Secondly, I do believe that we must be true to the original purpose of the commemoration: remember those who have fallen in the battlefield; mourn their deaths; mourn the sinfulness that causes human society to go to war and the sinfulness that causes us to need to go to war in self-defence; remember that every solider, sailor, airman who fell in battle – young or old, male or female – was a person fearfully and wonderfully made by God. And a person who was loved by God; remember their families and the consequences their deaths had for those who loved them.

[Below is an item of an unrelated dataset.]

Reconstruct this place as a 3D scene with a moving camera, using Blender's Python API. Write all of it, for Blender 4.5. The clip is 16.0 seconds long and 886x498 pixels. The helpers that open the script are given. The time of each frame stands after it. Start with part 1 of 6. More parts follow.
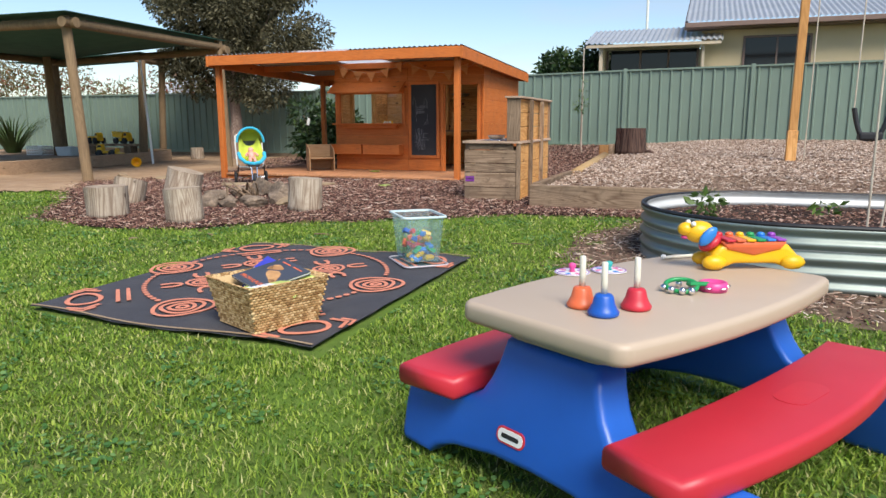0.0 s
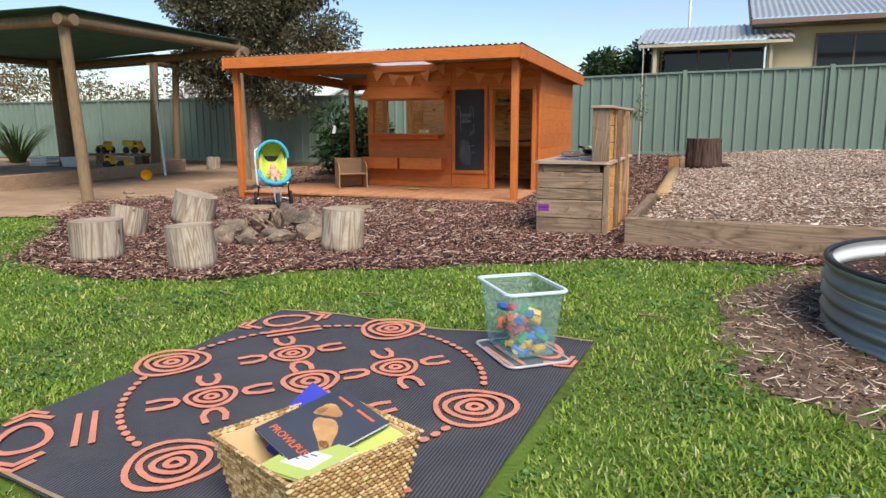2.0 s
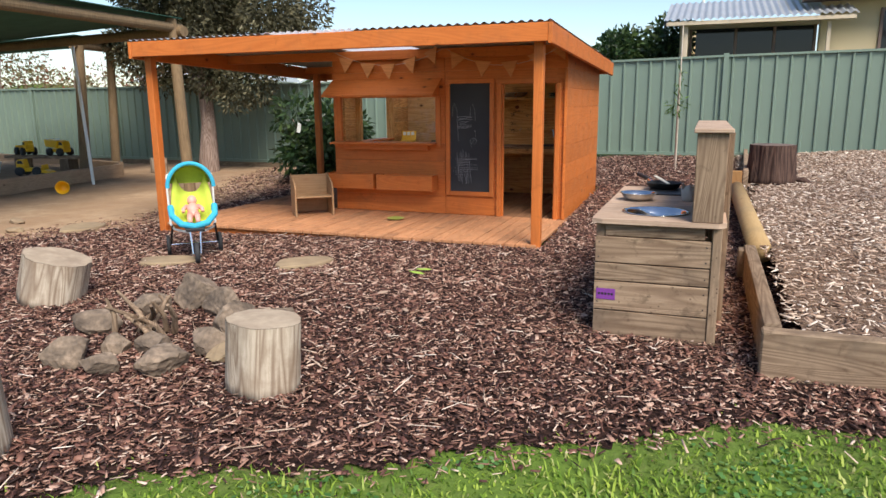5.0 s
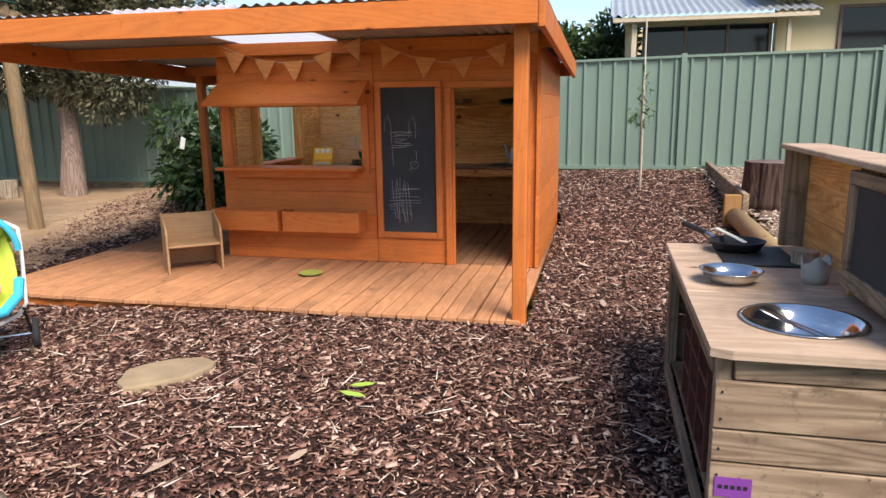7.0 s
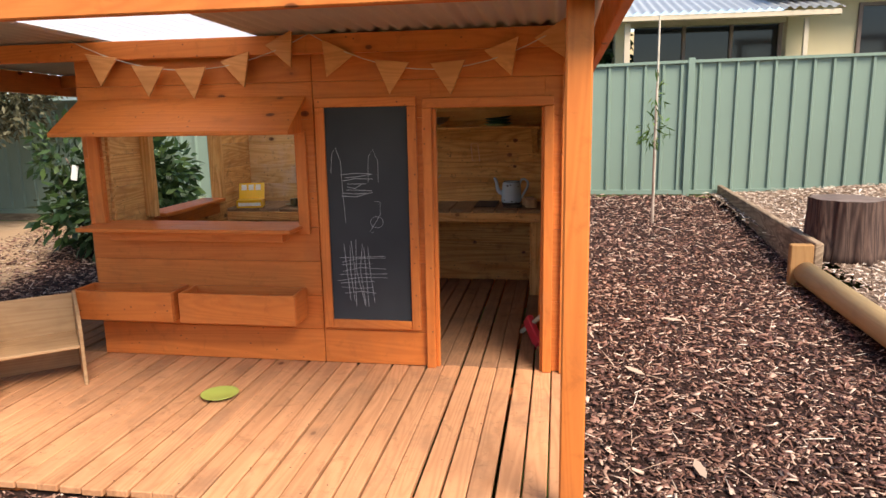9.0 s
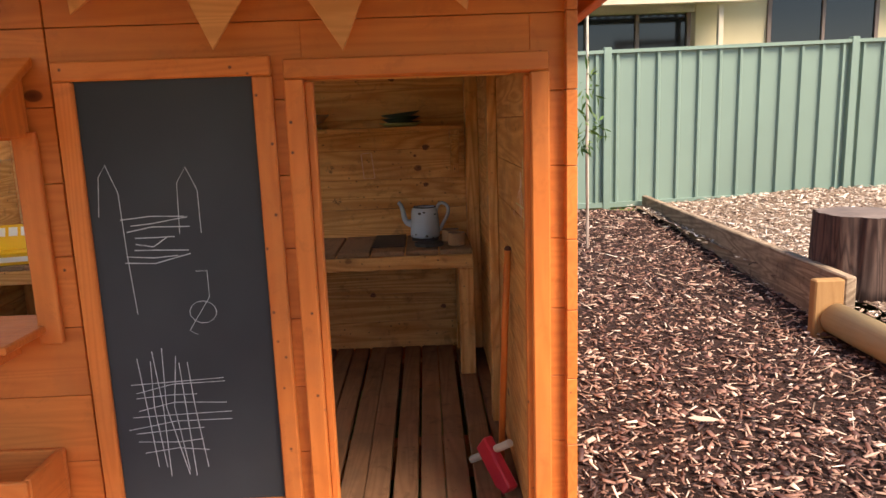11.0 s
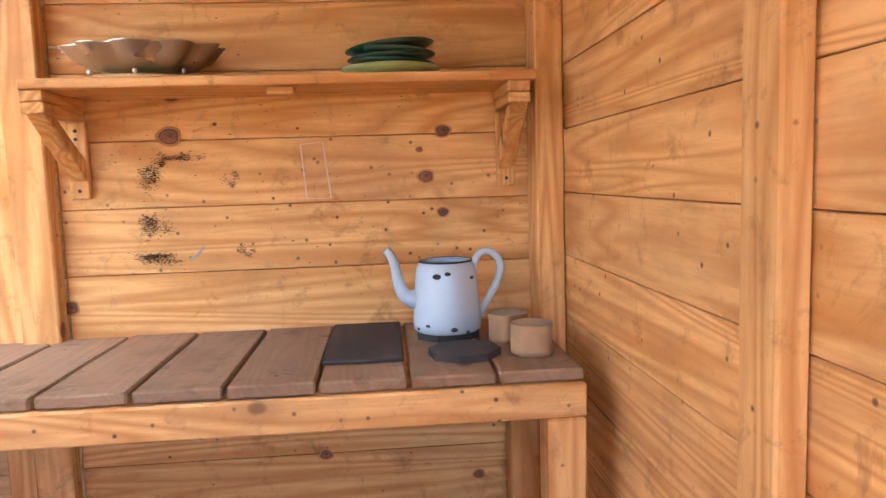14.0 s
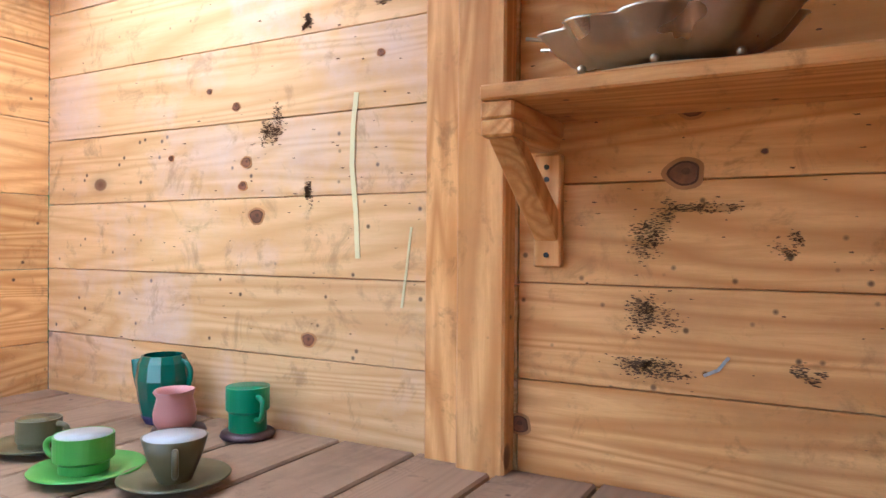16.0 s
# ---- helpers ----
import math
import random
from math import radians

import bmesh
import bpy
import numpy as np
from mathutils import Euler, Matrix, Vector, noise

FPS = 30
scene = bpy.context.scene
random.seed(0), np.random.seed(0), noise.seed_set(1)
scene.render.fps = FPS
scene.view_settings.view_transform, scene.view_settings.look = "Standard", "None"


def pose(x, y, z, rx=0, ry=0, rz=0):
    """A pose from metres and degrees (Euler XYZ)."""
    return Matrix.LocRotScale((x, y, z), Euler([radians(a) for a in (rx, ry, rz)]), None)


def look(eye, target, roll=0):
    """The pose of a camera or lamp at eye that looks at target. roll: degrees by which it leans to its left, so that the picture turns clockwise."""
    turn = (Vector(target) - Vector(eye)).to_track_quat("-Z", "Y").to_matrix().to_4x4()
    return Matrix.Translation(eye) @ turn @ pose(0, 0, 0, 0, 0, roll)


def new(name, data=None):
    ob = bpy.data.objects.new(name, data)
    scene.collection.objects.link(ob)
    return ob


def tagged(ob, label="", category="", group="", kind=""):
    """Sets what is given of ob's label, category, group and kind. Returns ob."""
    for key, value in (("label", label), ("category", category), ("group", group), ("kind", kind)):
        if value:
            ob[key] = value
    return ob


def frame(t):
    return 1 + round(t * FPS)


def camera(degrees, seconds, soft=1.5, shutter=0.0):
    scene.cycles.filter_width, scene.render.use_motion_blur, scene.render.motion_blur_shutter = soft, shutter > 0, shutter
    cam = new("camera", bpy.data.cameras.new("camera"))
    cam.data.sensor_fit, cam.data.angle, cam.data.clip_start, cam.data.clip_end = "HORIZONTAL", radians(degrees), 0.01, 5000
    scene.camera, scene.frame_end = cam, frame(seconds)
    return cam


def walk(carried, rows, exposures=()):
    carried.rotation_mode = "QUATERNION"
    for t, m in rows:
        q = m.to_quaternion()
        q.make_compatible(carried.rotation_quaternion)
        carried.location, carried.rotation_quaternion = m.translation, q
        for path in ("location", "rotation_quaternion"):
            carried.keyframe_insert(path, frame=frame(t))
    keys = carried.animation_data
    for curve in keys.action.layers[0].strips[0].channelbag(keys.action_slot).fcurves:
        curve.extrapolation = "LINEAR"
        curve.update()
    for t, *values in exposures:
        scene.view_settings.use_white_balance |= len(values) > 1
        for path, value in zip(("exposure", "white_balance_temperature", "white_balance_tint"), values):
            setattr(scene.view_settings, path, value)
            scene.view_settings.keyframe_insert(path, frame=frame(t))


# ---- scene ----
cam = camera(65.0, 16.0)
PATH = [
    (0, (0.0, 0.674, 1.02), (-0.68, 2.521, 0.664), -0.1),
    (0.5, (-0.241, 0.939, 1.056), (-0.934, 2.781, 0.698), -0.1),
    (1, (-0.474, 1.236, 1.093), (-1.179, 3.074, 0.738), -0.1),
    (1.5, (-0.703, 1.579, 1.129), (-1.418, 3.413, 0.776), -0.2),
    (2, (-0.941, 1.914, 1.144), (-1.665, 3.745, 0.793), -0.2),
    (2.5, (-1.148, 2.288, 1.163), (-1.876, 4.112, 0.787), -0.2),
    (3, (-1.358, 2.659, 1.197), (-2.094, 4.477, 0.805), -0.2),
    (3.5, (-1.523, 3.033, 1.232), (-2.248, 4.853, 0.829), -0.2),
    (3.7, (-1.572, 3.178, 1.252), (-2.292, 5.0, 0.849), -0.2),
    (5.8, (-2.261, 4.981, 1.486), (-2.872, 6.841, 1.078), -0.8),
    (6, (-2.359, 5.138, 1.464), (-2.93, 7.012, 1.063), -0.6),
    (6.5, (-2.566, 5.613, 1.474), (-3.07, 7.506, 1.071), -0.7),
    (7, (-2.769, 6.084, 1.482), (-3.214, 7.992, 1.083), -0.7),
    (7.5, (-2.919, 6.56, 1.495), (-3.296, 8.484, 1.099), -0.9),
    (8, (-3.071, 7.002, 1.504), (-3.419, 8.932, 1.115), -1.2),
    (8.5, (-3.175, 7.438, 1.532), (-3.516, 9.372, 1.154), -1.2),
    (9, (-3.293, 7.869, 1.599), (-3.616, 9.805, 1.215), -1.0),
    (9.5, (-3.445, 8.293, 1.639), (-3.699, 10.24, 1.258), -1.1),
    (10, (-3.537, 8.76, 1.648), (-3.657, 10.719, 1.262), -1.3),
    (10.2, (-3.559, 8.938, 1.639), (-3.631, 10.899, 1.254), -1.4),
    (12.3, (-3.703, 10.566, 1.300), (-3.586, 12.538, 0.987), -1.4),
    (12.5, (-3.708, 10.707, 1.297), (-3.578, 12.678, 0.986), -1.1),
    (13, (-3.715, 11.089, 1.277), (-3.567, 13.064, 1.002), -1.6),
    (13.5, (-3.748, 11.414, 1.265), (-3.582, 13.392, 1.018), -1.7),
    (14, (-3.784, 11.701, 1.258), (-3.62, 13.684, 1.053), -1.8),
    (14.5, (-3.848, 11.949, 1.29), (-3.81, 13.948, 1.262), -1.6),
    (15, (-3.908, 12.131, 1.289), (-4.141, 14.116, 1.337), -0.9),
    (15.5, (-4.014, 12.253, 1.319), (-4.566, 14.175, 1.336), -0.1),
    (16, (-4.118, 12.373, 1.267), (-5.073, 14.13, 1.256), 0.4),
]
walk(cam, [(t, look(eye, target, roll)) for t, eye, target, roll in PATH],
     exposures=[(0, 0.50, 6550, 11), (3.7, 0.55, 6650, 11), (6.5, 0.82, 6750, 12), (8.5, 1.1, 7000, 13), (10.2, 1.45, 7600, 10), (12.3, 2.25, 7400, 24), (13.0, 3.5, 7000, 16), (13.5, 3.95, 6000, 8), (14.5, 4.1, 5700, 9), (15.5, 3.45, 5300, 10), (16.0, 3.2, 5250, 9)])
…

Thirdly, we can remember the sacrifices that those of who endured war were forced to make. We can give thanks for their strength and courage. We can give thanks that they thought not only of themselves but of future generations. As human beings, we exist in relationship with each other, and relationships span time as well as space.

Finally, as Christians, we do need to remember that we are called to pray for the Kingdom and to work for the Kingdom.

In the Kingdom of God, the lion will lie down with the lamb and there will be war no more. Although we cannot bring about the final coming of the Kingdom by our own efforts, we do recognise that in the death and resurrection of Jesus, that the Kingdom is both “now and not yet”. It is the grace of God and not the rule of sin that is now sovereign in this world, and so we are called to proclaim and to live out the values of the Kingdom.

And so, as we go from this place, let us remember those fallen in battle. Let us remember and be thankful for the sacrifices of those who lived through war. But let us also pray for the strength and the wherewithal to live out Jesus’ commandment to be perfected in love and to love our enemies. Perhaps this is an impossible commandment. Pray for the grace of God to show us the way. Amen.